We don't know who will lead in size, but it won't be very good to start up in a lower position. One thing that startups will do is offer to let people transfer their data from another company and get a free or cheap account. DecodeMe.com, for example, did a special offering free accounts to 23andMe members. They could do this because 23andMe, along with DecodeMe and Navigenics, let you download your scan results. There will be contention over this. The industry leader may want to stop letting people download, but companies that don't let you download should, quite rightly, lose business because they effectively lock you in. How much they will lose is another question. A savvy consumer might pass such a company by but others might accept lock-in in exchange for a lower price.
On the other hand, with the cost of sequencing dropping all the time, the lock-in will not last for long.
The smaller companies will realize that they must pool resources to compete. This is not very easy to do while following their privacy policies. There are algorithms, known as cryptographic blinding which can allow parties to perform operations (such as comparisons) without knowing what data they are working on. However, some companies will probably elect to be more lazy and just pass around the data, or pass it temporarily to a 3rd party comparing service.
Either way, the likely result is all the small companies joining a big pool to get larger than the biggest company, which then will be forced to decide whether to fight or join. One way or another there will be a big pool.

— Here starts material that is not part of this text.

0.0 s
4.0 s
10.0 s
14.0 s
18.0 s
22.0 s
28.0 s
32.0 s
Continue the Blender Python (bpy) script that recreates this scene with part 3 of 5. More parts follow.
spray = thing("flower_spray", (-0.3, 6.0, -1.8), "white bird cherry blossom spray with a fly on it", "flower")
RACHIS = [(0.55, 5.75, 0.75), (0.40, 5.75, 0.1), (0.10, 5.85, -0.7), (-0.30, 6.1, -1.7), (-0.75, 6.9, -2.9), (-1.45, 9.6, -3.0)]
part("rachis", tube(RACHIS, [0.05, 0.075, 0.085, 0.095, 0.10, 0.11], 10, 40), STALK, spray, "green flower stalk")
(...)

I'm sure all the companies have thought about how they might apply relative matching with social networking. While I still believe it was unusual to have a 3rd and 4th cousin in my social network, it's not that unlikely to have many more distant cousins. When it comes to 10th cousins, I figure you have a couple hundred million of them, and so many will be known to you. As such, expect to see a Facebook application which tells you how related you are to all your facebook freinds.
As full sequencing becomes cheap, and genealogy trees are brought in, expect algorithms to even start telling you how you are related, naming the ancestors. With the sequencing of large numbers of people, it will be possible to learn more and more about the genomes of dead ancestors. The more of a person's progeny you sequence, the larger a portion of the ancestor's DNA you can figure out. Someday, I imagine you might get sequenced and get told, "You are approximately 123,000th in line for the throne of England."